Runner up :“Grand Theft Auto” (1977). No, not the notoriously violent video game, but Ron Howard’s “Citizen Kane,” which he wrote, directed and starred in. Opie Cunningham takes off with a millionaire’s daughter (and vintage Rolls) and heads for Vegas. A $25,000 bounty on the fresh-faced couple inspired a legion of assorted gangsters, mercenaries, housewives and weirdos to chase them all the way to their 24-hour wedding chapel.

Best Fremont Street fantasy

An exercise in style over substance — and over budget, Francis Ford Coppola’s “One From the Heart” (1982) follows an estranged Las Vegas couple one Independence Day weekend. Most of the film is set on Fremont Street, where the pair meet up, miss each other, make mistakes and wander brooding below the neon.
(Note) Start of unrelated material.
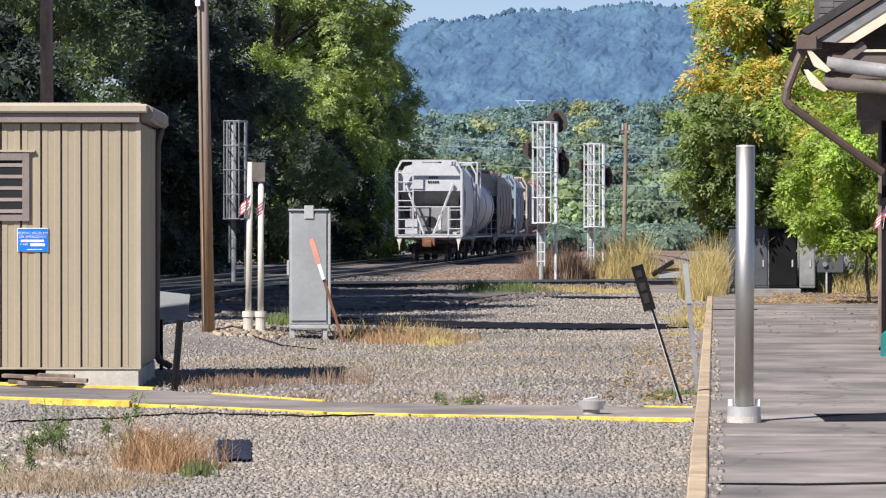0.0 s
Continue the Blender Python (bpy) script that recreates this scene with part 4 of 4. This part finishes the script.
part("case", box(B(), -0.30, 0.42, -0.15, 0.2, 0.58, 1.08, 0.02), SHADED_CASE, tx)
part("meter", rod(B(), (-0.1, -0.22, 0.82), (-0.1, -0.14, 0.82), 0.07, 0.07, 14), HOPPER_SHADE, tx)

# ---- distance: hill, woods ----
def crowns(name, centres, radii, per, leaf, material, label, seed, flat=0.8, rough=0.22):
    """Rounded tree crowns, each a shell of many small leaf clumps round a dark core; one mesh."""
    rng = np.random.default_rng(seed)
    n = len(centres)
    d = rng.normal(size=(n, per, 3))
    d /= np.linalg.norm(d, axis=2, keepdims=True)
    d[..., 2] = np.where(d[..., 2] < -0.3, -d[..., 2], d[..., 2])
    lump = 1 + 0.22 * np.sin(d[..., 0] * 5 + rng.random((n, 1)) * 6) * np.sin(d[..., 2] * 6 + rng.random((n, 1)) * 6)
    c = centres[:, None, :] + d * (radii[:, None, None] * (lump * (0.80 + 0.28 * rng.random((n, per))))[..., None]) * np.array([1, 1, flat])
    u = np.cross(d, rng.normal(size=d.shape))
    u /= np.linalg.norm(u, axis=2, keepdims=True)
    w = np.cross(d, u) + rough * d * rng.normal(size=(n, per, 1))
    s = (leaf * radii[:, None] * (0.6 + 0.8 * rng.random((n, per))))[..., None]
    q = np.stack([c - u * s, c - w * s * 0.8, c + u * s, c + w * s * 0.9 + d * s * 0.4], 2).reshape(-1, 3)
    f = np.arange(len(q)).reshape(-1, 4)
    return tagged(new(name, raw_mesh(name, q, f, material)), label, "woodland", kind="stuff")

def blobs(name, centres, radii, material, label, seed, tall=1.0, fine=2):
    """Rounded lumpy tree crowns, every one a skin of its own, in one mesh."""
    rng = np.random.default_rng(seed)
    bm = B()
    bmesh.ops.create_icosphere(bm, subdivisions=fine, radius=1.0)
    bm.verts.ensure_lookup_table()
    v0 = np.array([list(v.co) for v in bm.verts])
    f0 = np.array([[v.index for v in f.verts] for f in bm.faces])
    bm.free()
    keep = v0[f0].mean(1)[:, 2] > -0.35
    f0 = f0[keep & (v0[f0].mean(1)[:, 1] < 0.35)]
    n = len(centres)
    ph = rng.random((n, 1, 3)) * 20
    d = v0[None] + ph
    lump = 1 + 0.13 * np.sin(d[..., 0] * 4.1) * np.sin(d[..., 1] * 4.7 + d[..., 2]) + 0.10 * np.sin(d[..., 2] * 7.3 + d[..., 0] * 3) + 0.07 * np.sin(d[..., 0] * 13 + d[..., 1] * 9) * np.sin(d[..., 2] * 12) + 0.05 * rng.normal(size=(n, len(v0)))
    v = centres[:, None] + v0[None] * (lump * radii[:, None])[..., None] * np.array([1, 1, tall])
    f = (f0[None] + len(v0) * np.arange(n)[:, None, None]).reshape(-1, 3)
    me = raw_mesh(name, v.reshape(-1, 3), f, material)
    return tagged(new(name, me), label, "woodland", kind="stuff")

def hill_z(x):
    """The ridge line of the far hill."""
    base = np.interp(x, [-760, -430, -371, -339, -300, -236, -171, -107, -23, 260], [120, 196, 219, 230, 237, 243, 248, 252, 252, 240])
    return base + 10 + 2.5 * np.sin(x * 0.05) + 1.5 * np.sin(x * 0.13)
def domes(gx, gy, cell):
    """Rounded tree tops scattered one to a cell: 1 at the middle of each, 0 between."""
    cx, cy = np.floor(gx / cell), np.floor(gy / cell)
    top = np.zeros(gx.shape)
    for i in (-1, 0, 1):
        for j in (-1, 0, 1):
            h = [np.sin((cx + i) * a + (cy + j) * b) * 43758.5453 for a, b in ((127.1, 311.7), (269.5, 183.3), (419.2, 371.9))]
            h = [v - np.floor(v) for v in h]
            d = np.hypot(gx - (cx + i + h[0]) * cell, gy - (cy + j + h[1]) * cell) / cell
            top = np.maximum(top, (0.5 + 0.5 * h[2]) * np.clip(1 - (d / 0.8) ** 1.7, 0, 1))
    return top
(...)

However, it’s not really Fremont. (Although Harry Dean Stanton may actually live in a bachelor pad across the street from the El Cortez.) Coppola exercised his control-freakdom by rebuilding downtown on a soundstage, the better for fireworks and sunsets and big musical numbers. The visuals flow from meticulous recreation to XX all within the same pan shot, but a haunting all-Tom Waits soundtrack grounds the tale and plays as much a role as any of the actors.

Runner-up: Slow is the motion of overblown Bollywood crossover “Kites: The Remix” (2009), from the leading man and leading lady cementing their devotion to each other by dancing the funky chicken in the rain on Fremont to the crashing of dozens of cop cars. The Plaza is central to the plot, so there are plenty of dolly shots through street of light to get there — in slo-mo, of course.